After several tech giants, including Google and Facebook, supported Federal Communications Commission’s (FCC) plan to roll back Obama-era net neutrality rules, Apple called on the US communications regulatory agency to keep “strong, enforceable open internet protections”.

“An open internet ensures that hundreds of millions of consumers get the experience they want, over the broadband connections they choose, to use the devices they love, which have become an integral part of their lives,” Cynthia Hogan, Apple’s Vice President of Public Policy, said in a letter to the agency.

The FCC, led by its Chairman Ajit Pai, voted in May to start the formal process of unwinding the 2015 rules. Those rules treat regulation of internet more like that of a public utility such as water or electricity and prohibit broadband providers such as Verizon and Comcast from creating a tiered system of access, the Guardian reported on Wednesday.

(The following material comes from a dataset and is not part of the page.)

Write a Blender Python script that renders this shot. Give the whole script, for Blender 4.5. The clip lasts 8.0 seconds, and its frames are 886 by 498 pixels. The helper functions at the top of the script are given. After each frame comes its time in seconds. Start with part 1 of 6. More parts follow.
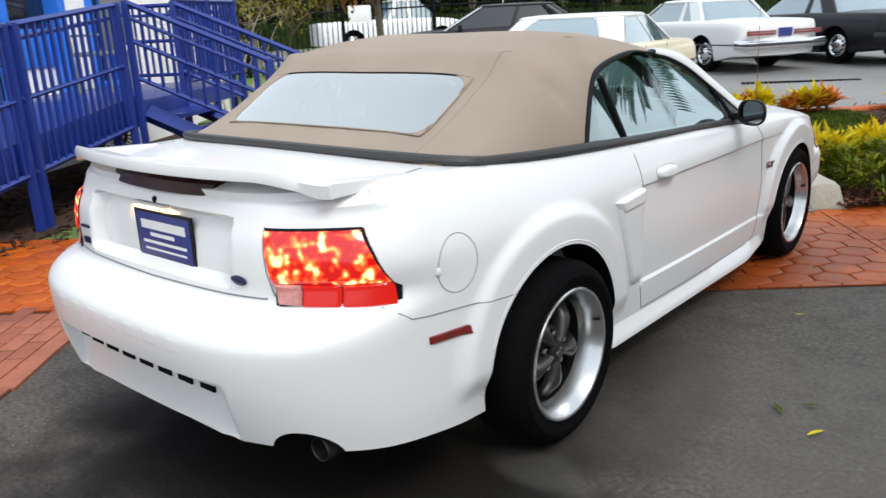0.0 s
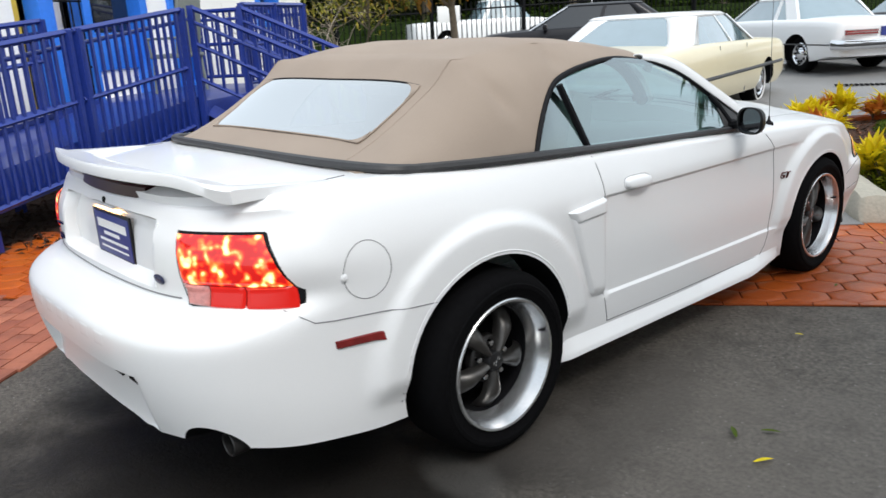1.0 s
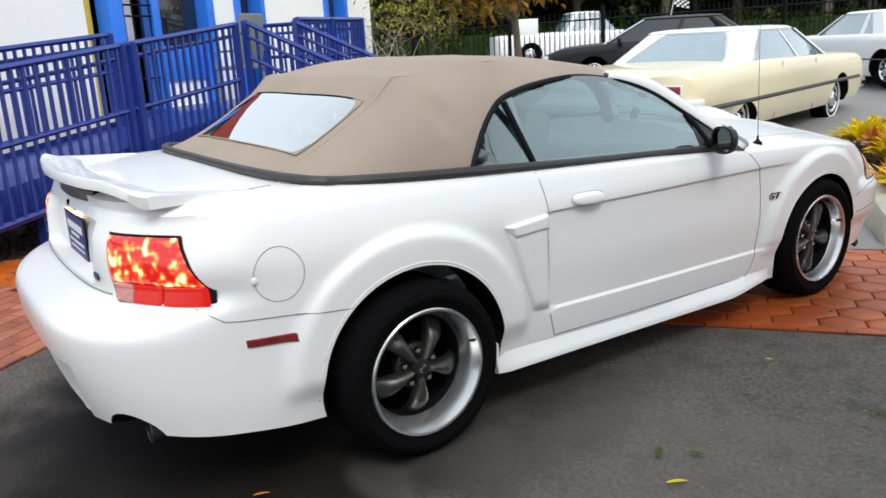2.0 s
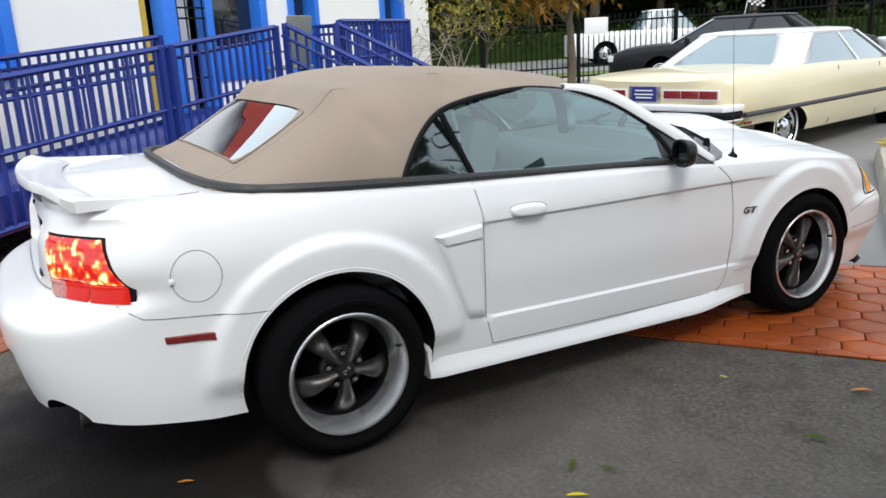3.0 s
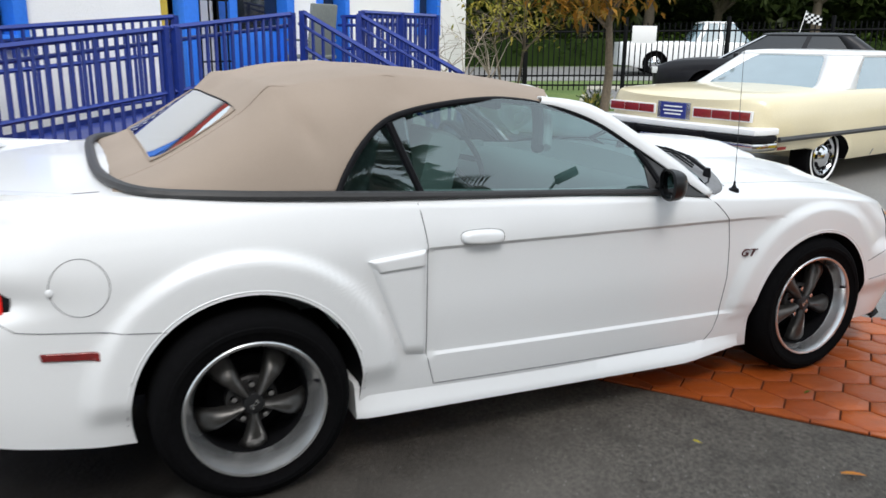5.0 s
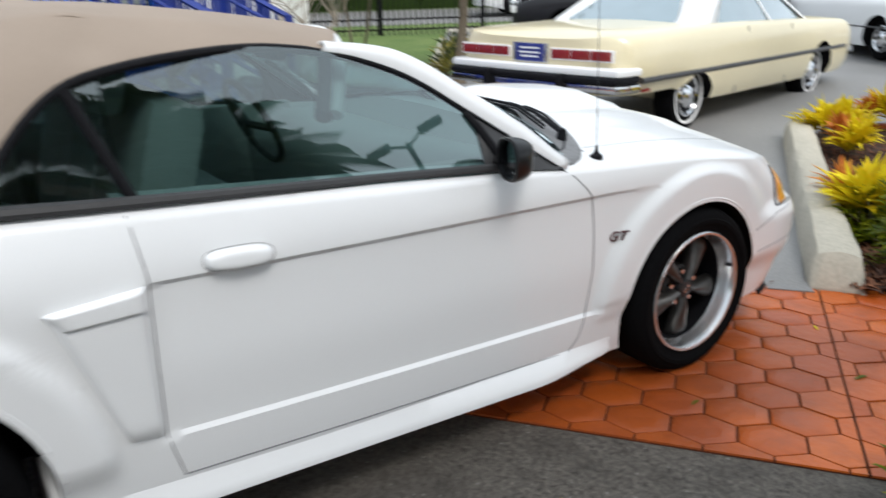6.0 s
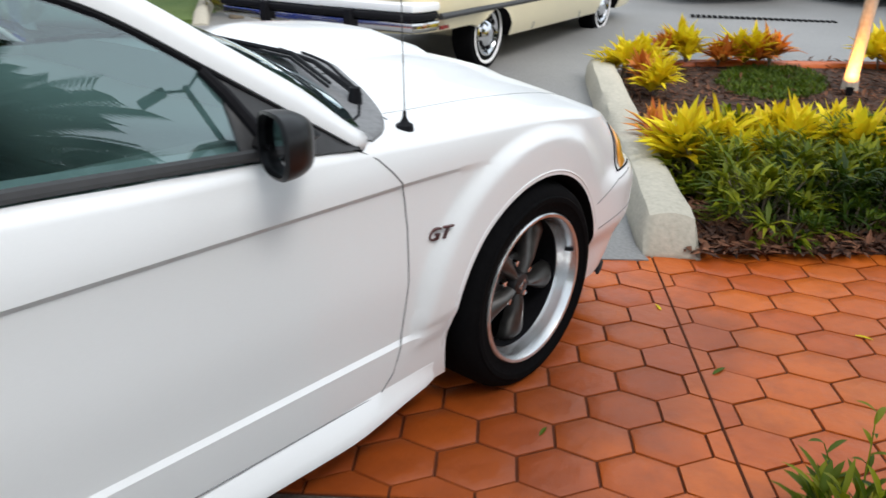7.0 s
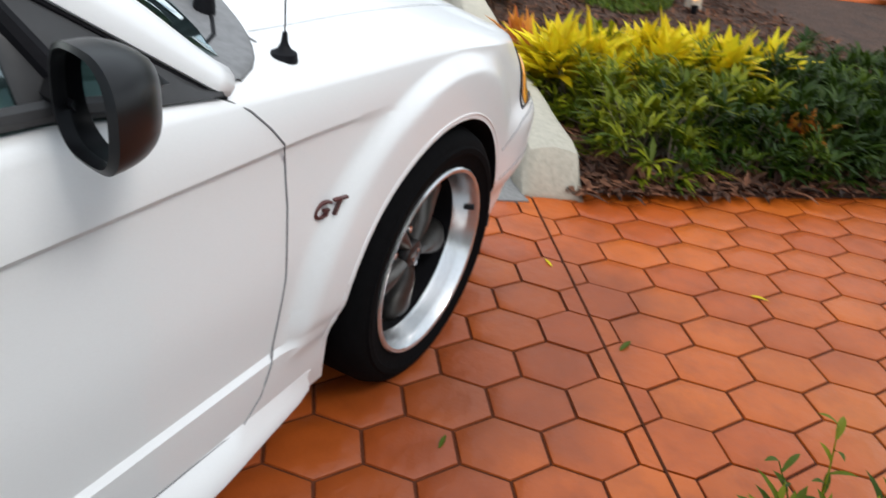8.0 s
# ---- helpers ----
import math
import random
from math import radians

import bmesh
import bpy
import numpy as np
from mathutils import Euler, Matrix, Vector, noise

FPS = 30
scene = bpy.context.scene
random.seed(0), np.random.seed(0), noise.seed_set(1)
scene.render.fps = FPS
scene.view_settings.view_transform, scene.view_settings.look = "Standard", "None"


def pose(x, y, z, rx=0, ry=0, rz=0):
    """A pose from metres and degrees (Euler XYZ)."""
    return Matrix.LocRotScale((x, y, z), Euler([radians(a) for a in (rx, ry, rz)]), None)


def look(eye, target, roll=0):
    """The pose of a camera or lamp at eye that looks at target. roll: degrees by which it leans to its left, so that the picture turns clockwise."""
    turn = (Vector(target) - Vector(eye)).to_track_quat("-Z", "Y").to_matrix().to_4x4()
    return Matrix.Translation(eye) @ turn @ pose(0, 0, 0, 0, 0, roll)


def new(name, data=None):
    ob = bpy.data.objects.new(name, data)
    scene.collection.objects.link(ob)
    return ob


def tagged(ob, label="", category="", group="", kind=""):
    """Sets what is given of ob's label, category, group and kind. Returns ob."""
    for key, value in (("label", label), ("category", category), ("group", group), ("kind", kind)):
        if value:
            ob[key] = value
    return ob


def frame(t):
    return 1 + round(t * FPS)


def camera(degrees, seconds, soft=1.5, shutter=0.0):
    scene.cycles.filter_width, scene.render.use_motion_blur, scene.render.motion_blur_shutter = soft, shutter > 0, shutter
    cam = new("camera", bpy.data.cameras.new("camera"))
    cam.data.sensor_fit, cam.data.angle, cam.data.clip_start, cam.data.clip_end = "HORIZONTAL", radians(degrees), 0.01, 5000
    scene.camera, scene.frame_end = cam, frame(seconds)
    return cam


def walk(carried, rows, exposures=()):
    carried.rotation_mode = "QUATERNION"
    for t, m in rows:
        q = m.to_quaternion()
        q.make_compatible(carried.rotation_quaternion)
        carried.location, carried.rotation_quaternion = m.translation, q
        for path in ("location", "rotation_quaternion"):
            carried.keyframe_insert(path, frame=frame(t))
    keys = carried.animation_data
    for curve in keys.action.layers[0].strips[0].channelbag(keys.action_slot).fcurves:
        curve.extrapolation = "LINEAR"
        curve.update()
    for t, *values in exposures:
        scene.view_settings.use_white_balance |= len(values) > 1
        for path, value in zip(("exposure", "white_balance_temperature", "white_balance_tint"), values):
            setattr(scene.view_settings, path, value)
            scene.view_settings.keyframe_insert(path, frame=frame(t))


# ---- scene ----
cam = camera(59.0, 8.0, shutter=0.5)
PATH = [
    (0, (2.180, -2.161, 1.455), (0.931, -0.703, 0.891), -2.77),
    (0.5, (2.394, -1.962, 1.449), (1.039, -0.602, 0.889), -3.10),
    (1, (2.599, -1.779, 1.458), (1.161, -0.504, 0.905), -3.17),
    (1.5, (2.830, -1.602, 1.450), (1.311, -0.414, 0.920), -3.13),
    (3, (3.401, -0.948, 1.491), (1.699, -0.030, 0.978), -2.89),
    (3.5, (3.555, -0.759, 1.511), (1.817, 0.086, 0.993), -2.61),
    (4, (3.572, -0.660, 1.507), (1.817, 0.154, 0.997), -1.40),
    (4.2, (3.543, -0.598, 1.498), (1.776, 0.193, 0.996), -1.01),
    (5.3, (3.030, -0.266, 1.496), (1.291, 0.573, 0.973), 1.25),
    (5.5, (2.872, -0.053, 1.460), (1.154, 0.820, 0.924), 0.24),
    (6, (2.570, 0.238, 1.431), (1.009, 1.311, 0.789), -0.39),
    (6.5, (2.253, 0.493, 1.416), (0.916, 1.788, 0.686), 0.95),
    (7, (2.003, 0.773, 1.349), (0.819, 2.181, 0.565), 1.57),
    (7.5, (1.737, 1.003, 1.302), (0.744, 2.510, 0.441), 4.50),
    (8, (1.521, 1.115, 1.276), (0.819, 2.705, 0.287), 9.78),
]
walk(cam, [(t, look(eye, target, roll)) for t, eye, target, roll in PATH], [(0, 0.54), (1.5, 0.54), (3.5, 0.52), (5.5, 0.52), (6.5, 0.58), (7.5, 0.66), (8, 0.66)])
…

Under the current net neutrality rules, it is illegal for companies to offer a high-speed lane to corporations able to pay more or to effectively slow a rival service.

The FCC’s proposal asks whether the agency should eliminate the rule banning Internet service providers from creating fast lanes (or slow lanes) that could favour one service over another, which critics say could allow them to pick winners and losers online.

Pai has said the regulations stifle corporate innovation and investment and are not necessary to guaranteeing an “open internet”.

However, Apple argued that paid fast lines should not replace “content-neutral transmission of internet traffic,”.

The tech giant has also called for increased competition and transparency in the broadband market.

“We work hard to build great products, and what consumers do with those tools is up to them – not Apple, and not broadband providers. Apple therefore believes that the Federal Communications Commission should retain strong, enforceable open internet protections,” the letter said.

Apple said the current rules reflect open internet principles and that those principles “should form the foundation of any net neutrality framework going forward”.

“Simply put, the internet is too important to consumers and too essential to innovation to be left unprotected and uncertain,” the company said in the letter.

Cloud major Oracle had voiced support for Pai’s plan to roll back its net neutrality rules.

Oracle wrote a letter to the FCC and played up its “perspective as a Silicon Valley technology company”, hammering the debate over the rules as a “highly political hyperbolic battle”, that is “removed from technical, economic, and consumer reality”.

Other companies — like AT&T and Verizon — that support Pai’s plan have made an argument that the rules stifled investment in the telecommunications sector, specifically in broadband infrastructure.